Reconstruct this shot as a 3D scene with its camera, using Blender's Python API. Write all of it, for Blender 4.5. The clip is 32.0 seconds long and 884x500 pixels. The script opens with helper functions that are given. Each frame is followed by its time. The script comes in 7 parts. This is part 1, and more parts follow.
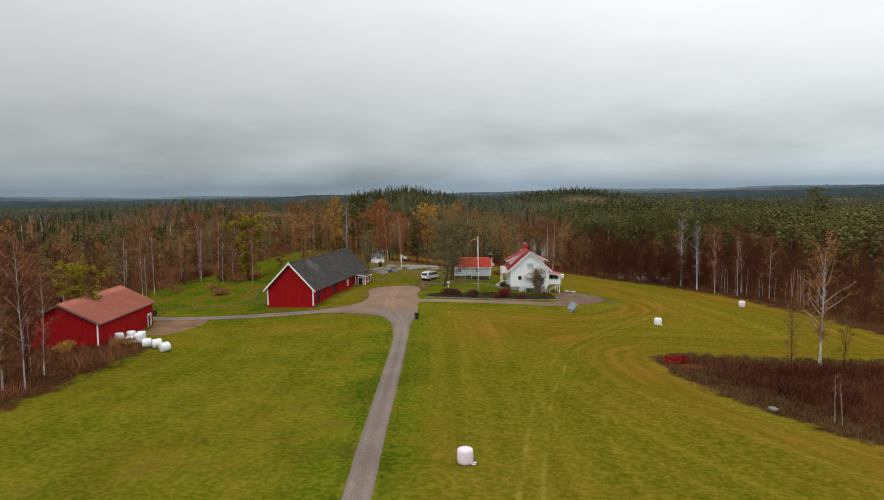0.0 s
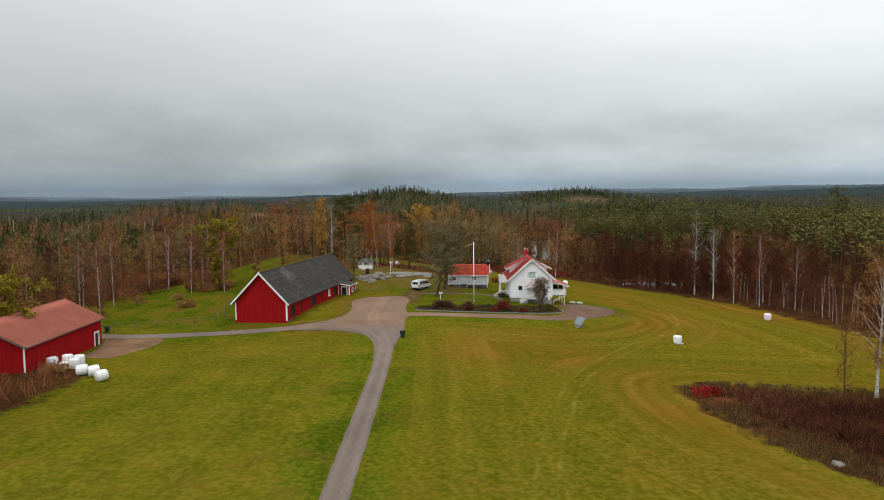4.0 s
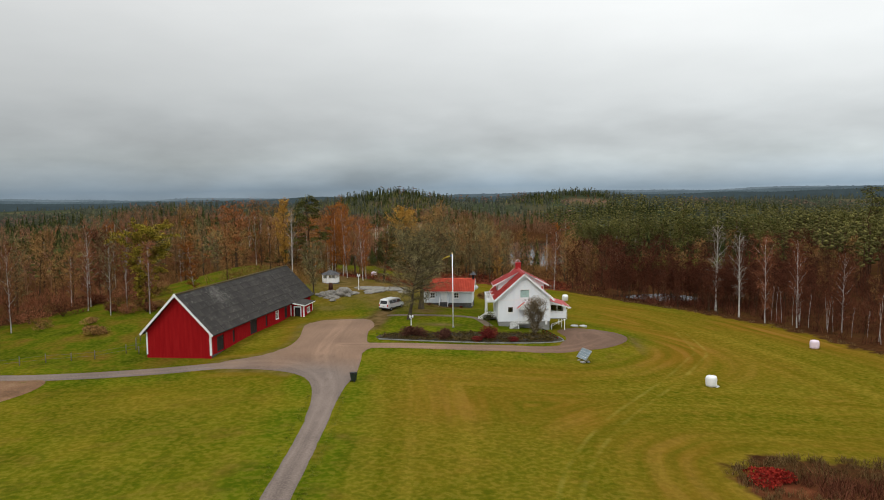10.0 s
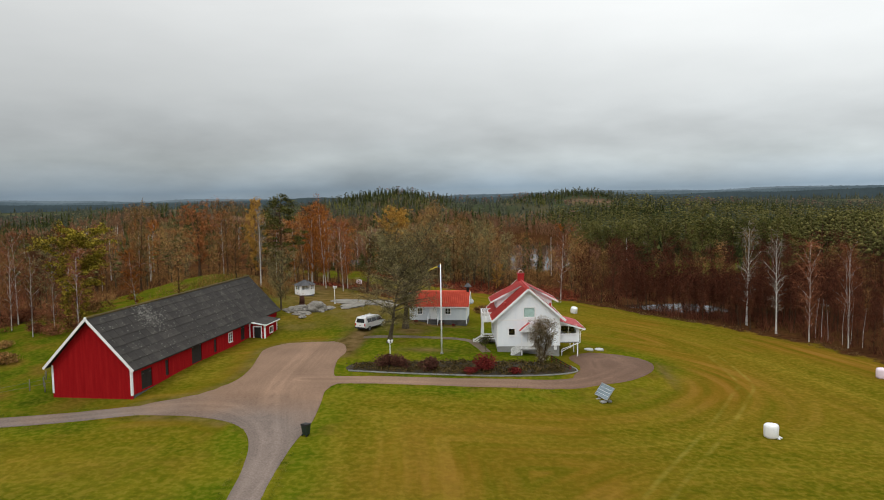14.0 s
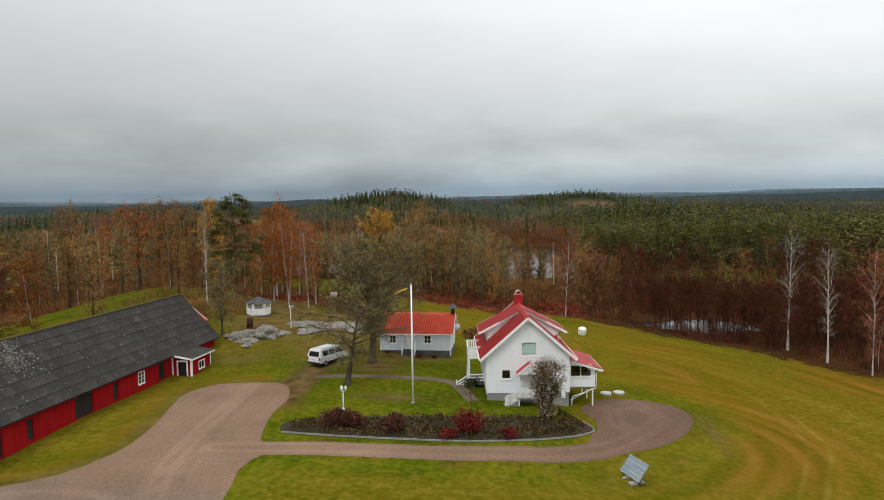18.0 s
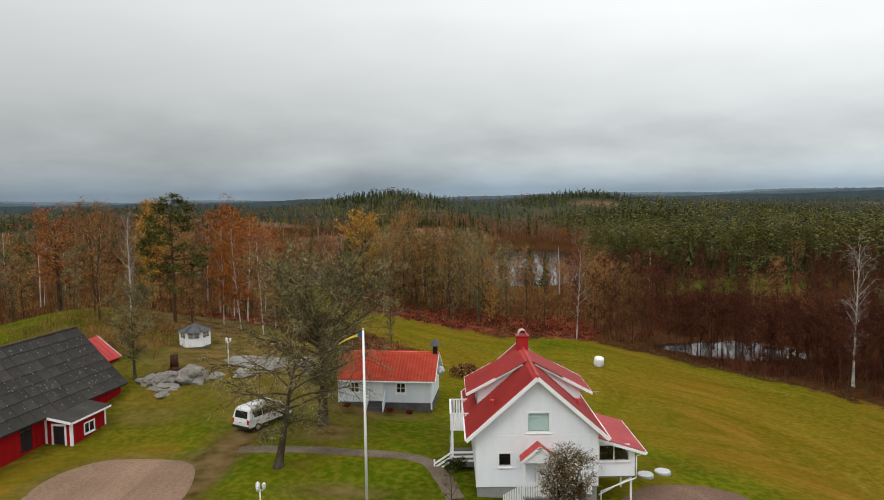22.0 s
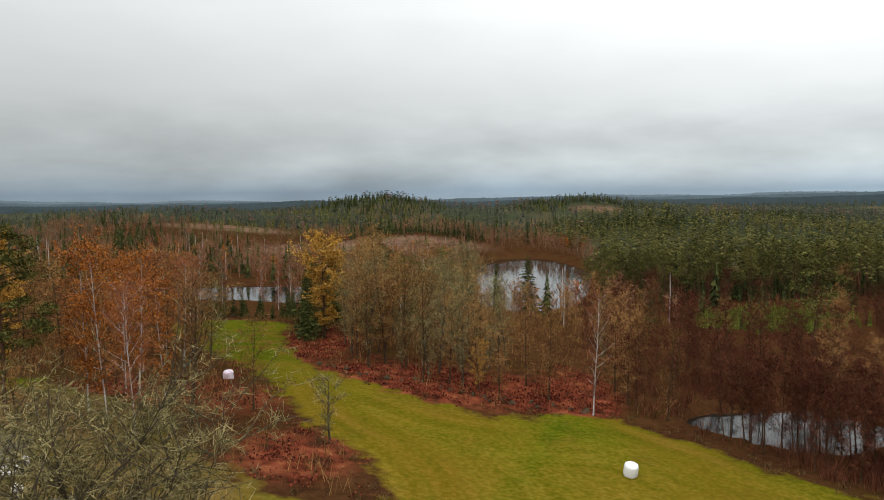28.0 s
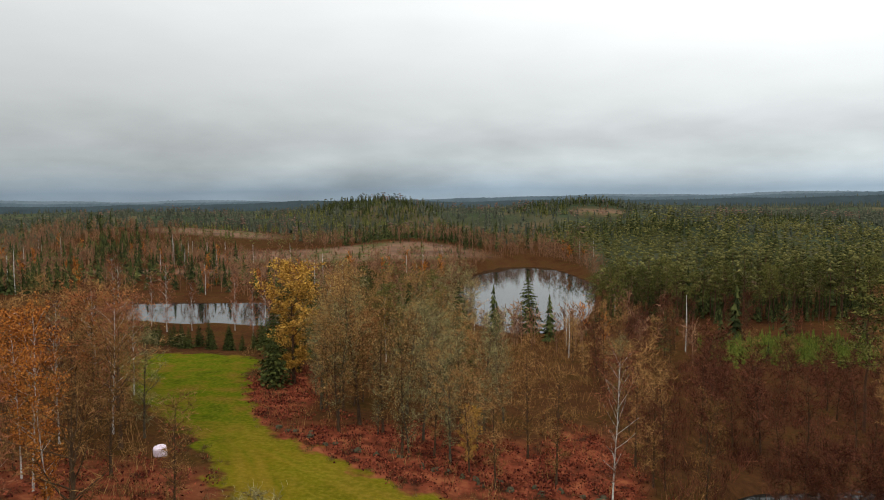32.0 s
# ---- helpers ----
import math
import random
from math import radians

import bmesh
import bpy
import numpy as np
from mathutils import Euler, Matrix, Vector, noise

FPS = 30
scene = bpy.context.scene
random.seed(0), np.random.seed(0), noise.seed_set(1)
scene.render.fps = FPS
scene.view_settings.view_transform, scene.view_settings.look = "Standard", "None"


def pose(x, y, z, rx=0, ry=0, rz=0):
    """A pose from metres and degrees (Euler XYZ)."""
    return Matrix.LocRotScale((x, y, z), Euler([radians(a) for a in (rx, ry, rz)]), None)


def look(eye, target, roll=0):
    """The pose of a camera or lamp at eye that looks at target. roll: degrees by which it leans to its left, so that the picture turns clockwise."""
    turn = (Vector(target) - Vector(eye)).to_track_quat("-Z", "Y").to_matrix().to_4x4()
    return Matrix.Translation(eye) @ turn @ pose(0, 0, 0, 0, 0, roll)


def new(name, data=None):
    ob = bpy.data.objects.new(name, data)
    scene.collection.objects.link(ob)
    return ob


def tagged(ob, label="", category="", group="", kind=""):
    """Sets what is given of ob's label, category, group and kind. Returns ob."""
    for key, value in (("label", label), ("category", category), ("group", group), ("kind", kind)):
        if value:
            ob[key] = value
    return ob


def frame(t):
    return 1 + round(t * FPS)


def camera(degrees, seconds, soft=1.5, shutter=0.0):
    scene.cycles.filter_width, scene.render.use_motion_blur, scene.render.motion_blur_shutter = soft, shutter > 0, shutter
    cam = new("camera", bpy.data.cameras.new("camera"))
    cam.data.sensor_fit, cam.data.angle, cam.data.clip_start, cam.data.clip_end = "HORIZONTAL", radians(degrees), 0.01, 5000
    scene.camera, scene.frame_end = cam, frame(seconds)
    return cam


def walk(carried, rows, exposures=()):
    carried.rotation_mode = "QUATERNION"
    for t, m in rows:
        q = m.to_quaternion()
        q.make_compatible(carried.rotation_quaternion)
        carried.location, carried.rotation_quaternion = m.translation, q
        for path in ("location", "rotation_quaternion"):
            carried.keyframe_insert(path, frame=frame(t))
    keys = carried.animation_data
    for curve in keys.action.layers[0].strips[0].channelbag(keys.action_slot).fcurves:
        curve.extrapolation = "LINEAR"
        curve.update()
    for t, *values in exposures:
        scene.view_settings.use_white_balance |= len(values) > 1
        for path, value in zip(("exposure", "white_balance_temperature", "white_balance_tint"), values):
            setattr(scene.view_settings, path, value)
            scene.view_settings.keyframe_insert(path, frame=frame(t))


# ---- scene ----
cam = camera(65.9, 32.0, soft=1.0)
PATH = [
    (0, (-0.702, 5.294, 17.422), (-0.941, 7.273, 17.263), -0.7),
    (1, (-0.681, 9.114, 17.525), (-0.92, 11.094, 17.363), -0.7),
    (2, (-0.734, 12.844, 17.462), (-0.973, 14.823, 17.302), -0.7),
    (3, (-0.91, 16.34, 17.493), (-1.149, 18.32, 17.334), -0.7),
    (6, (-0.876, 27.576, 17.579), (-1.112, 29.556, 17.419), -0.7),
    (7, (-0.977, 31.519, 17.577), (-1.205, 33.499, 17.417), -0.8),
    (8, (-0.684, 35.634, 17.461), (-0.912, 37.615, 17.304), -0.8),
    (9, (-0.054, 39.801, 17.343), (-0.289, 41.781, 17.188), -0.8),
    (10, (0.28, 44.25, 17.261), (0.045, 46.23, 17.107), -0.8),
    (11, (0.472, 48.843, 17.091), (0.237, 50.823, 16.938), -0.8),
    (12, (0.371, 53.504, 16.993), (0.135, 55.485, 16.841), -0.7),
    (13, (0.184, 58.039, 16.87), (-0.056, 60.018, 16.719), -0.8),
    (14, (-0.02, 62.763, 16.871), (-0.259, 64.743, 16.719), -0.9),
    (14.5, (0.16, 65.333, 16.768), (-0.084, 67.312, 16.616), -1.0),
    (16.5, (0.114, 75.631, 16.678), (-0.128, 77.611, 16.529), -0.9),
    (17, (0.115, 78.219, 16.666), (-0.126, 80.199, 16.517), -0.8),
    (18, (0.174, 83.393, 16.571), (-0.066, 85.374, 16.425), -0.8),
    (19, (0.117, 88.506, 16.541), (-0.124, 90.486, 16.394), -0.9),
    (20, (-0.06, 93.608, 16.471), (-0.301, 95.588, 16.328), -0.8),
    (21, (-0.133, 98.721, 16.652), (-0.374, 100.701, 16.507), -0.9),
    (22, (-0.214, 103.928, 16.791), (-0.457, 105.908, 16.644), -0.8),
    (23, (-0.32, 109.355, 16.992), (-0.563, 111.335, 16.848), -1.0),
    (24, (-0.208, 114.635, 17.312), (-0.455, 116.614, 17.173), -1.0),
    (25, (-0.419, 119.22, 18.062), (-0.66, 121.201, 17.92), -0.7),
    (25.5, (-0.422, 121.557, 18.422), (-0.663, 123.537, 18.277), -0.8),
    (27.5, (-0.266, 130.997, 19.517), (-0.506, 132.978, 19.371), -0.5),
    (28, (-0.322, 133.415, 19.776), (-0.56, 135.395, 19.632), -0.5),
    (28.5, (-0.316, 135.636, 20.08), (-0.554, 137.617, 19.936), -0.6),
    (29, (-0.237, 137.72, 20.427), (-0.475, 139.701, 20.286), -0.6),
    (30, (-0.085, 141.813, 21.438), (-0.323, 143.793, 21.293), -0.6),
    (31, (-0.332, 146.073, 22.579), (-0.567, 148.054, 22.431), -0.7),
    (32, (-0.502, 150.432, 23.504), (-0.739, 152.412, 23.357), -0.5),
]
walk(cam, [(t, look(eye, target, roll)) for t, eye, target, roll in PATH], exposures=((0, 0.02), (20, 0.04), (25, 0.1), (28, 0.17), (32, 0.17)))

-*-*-

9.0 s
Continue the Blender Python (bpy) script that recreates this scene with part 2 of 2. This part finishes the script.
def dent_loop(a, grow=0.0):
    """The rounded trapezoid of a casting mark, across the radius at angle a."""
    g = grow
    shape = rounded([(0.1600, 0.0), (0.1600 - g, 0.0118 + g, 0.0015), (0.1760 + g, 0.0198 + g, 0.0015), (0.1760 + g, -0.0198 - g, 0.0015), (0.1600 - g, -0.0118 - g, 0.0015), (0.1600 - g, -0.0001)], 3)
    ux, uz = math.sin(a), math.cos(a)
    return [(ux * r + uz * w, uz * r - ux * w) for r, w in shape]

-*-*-

● Set task
What do the lines above say from the one containing "from math import radians" down to the one containing "radians(degrees), 0.01, 5000"? Return them exactly, both end lines included, and only them.

● Solution
from math import radians

import bmesh
import bpy
import numpy as np
from mathutils import Euler, Matrix, Vector, noise

FPS = 30
scene = bpy.context.scene
random.seed(0), np.random.seed(0), noise.seed_set(1)
scene.render.fps = FPS
scene.view_settings.view_transform, scene.view_settings.look = "Standard", "None"


def pose(x, y, z, rx=0, ry=0, rz=0):
    """A pose from metres and degrees (Euler XYZ)."""
    return Matrix.LocRotScale((x, y, z), Euler([radians(a) for a in (rx, ry, rz)]), None)


def look(eye, target, roll=0):
    """The pose of a camera or lamp at eye that looks at target. roll: degrees by which it leans to its left, so that the picture turns clockwise."""
    turn = (Vector(target) - Vector(eye)).to_track_quat("-Z", "Y").to_matrix().to_4x4()
    return Matrix.Translation(eye) @ turn @ pose(0, 0, 0, 0, 0, roll)


def new(name, data=None):
    ob = bpy.data.objects.new(name, data)
    scene.collection.objects.link(ob)
    return ob


def tagged(ob, label="", category="", group="", kind=""):
    """Sets what is given of ob's label, category, group and kind. Returns ob."""
    for key, value in (("label", label), ("category", category), ("group", group), ("kind", kind)):
        if value:
            ob[key] = value
    return ob


def frame(t):
    return 1 + round(t * FPS)


def camera(degrees, seconds, soft=1.5, shutter=0.0):
    scene.cycles.filter_width, scene.render.use_motion_blur, scene.render.motion_blur_shutter = soft, shutter > 0, shutter
    cam = new("camera", bpy.data.cameras.new("camera"))
    cam.data.sensor_fit, cam.data.angle, cam.data.clip_start, cam.data.clip_end = "HORIZONTAL", radians(degrees), 0.01, 5000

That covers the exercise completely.